The Federal Group in Tasmania is seeking a tax cut from the state government in return for giving up its exclusive ownership rights of gaming machines to clubs and pubs.
Federal Hotels have held a license monopoly on all land-based pokies in the state since the early 1970s, including machines leased to other venues, but a new proposal for other venues to operate their own games is currently being reviewed alongside the main parliamentary inquiry which began in March of this year that will determine how pokies will be licensed and regulated in the state within the next six years.
The proposal outlines by 2023, which is when the Federal Group’s 20 year license extension ends, gaming machines could be owned and operated by clubs and pubs, effectively getting rid of the Federal Group’s ownership and granting a massive boost in revenue to both local businesses and the state government.
The move could also allow a new high-roller casino to be opened by The Museum of Old and New Art.
Managing director Greg Farrell stated the company would lose $15 million a year in income if the plans to put gaming licenses out to public tender were implemented.
In turn, Farrell told a parliamentary committee in Hobart last week the company, if they are to accept the proposals, needs a “significant overhaul” of the current tax rate of 35 per cent on casino income in order for their casinos to have “a system that’s more fit for purpose for them being competitive against other like-sized regional casinos.”
“We believe if the current model would continue into the future the taxation rates are appropriate.

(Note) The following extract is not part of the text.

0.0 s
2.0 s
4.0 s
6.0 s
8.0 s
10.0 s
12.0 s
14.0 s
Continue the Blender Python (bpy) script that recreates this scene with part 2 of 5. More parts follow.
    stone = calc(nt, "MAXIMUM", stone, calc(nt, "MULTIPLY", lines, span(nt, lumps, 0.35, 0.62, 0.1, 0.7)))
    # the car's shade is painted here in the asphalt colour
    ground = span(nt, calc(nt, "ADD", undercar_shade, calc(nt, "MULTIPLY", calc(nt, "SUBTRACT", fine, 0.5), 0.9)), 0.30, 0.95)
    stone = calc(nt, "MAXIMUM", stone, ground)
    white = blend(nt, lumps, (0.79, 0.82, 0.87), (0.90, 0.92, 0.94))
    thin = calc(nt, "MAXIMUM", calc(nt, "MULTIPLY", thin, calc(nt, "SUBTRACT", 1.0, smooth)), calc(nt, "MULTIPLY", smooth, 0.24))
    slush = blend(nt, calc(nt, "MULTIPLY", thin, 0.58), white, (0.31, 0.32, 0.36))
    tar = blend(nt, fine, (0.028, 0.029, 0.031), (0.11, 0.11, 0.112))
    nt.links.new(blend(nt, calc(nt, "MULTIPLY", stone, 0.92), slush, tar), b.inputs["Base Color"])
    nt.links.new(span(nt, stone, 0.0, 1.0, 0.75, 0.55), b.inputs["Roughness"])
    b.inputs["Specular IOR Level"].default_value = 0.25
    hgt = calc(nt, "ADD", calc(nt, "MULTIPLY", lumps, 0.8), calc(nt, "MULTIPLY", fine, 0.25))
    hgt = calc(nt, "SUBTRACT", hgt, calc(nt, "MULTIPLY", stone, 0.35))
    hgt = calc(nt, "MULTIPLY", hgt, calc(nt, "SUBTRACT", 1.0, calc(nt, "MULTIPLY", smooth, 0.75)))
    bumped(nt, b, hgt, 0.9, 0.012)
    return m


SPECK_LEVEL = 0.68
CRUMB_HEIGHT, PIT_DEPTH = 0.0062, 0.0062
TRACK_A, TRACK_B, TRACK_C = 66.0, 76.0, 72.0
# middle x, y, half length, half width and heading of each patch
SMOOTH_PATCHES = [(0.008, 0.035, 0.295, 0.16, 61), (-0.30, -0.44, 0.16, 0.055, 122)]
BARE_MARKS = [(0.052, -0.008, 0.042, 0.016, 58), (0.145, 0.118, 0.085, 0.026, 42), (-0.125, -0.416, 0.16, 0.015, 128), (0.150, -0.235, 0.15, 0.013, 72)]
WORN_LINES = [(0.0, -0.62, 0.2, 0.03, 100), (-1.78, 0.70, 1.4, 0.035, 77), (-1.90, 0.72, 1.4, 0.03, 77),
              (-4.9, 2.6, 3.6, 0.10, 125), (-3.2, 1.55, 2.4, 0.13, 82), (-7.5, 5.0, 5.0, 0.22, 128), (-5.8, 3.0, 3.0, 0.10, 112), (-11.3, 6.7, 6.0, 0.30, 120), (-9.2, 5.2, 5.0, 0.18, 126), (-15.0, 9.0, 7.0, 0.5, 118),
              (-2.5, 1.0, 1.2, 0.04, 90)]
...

If the current model does not continue post 2023 it requires a significant overhaul of the tax requirements,” he said.
Federal Group corporate affairs director Daniel Hanna has said the company, which owns the only two casinos in Tasmania, does not want to change the tax rate for pokies machines in clubs or pubs. “I guess it’s fair to say that under this proposal the tax rates in casinos on EGMs would be consistent with other regional casinos around Australia,” he told the ABC. “In Cairns and Townsville and I think in the Northern Territory as well they are around the 20 per cent mark.”
The parliamentary inquiry currently underway has been heavily examining community attitudes towards the pokies and the entire gambling industry in Tasmania, along with a review of economic and social impacts of the 2,400 gaming machines currently spread throughout the state which raked in $100 million last financial year. With several anti-pokies groups complaining about the damage of electronic gaming machines and organisations like Clubs Australia and the Australian Leisure & Hospitality (ALH) officially submitting their own opinions on the pokies industry’s future, a period of massive reform seems guaranteed to hit the state regardless of the outcome of the licensing monopoly.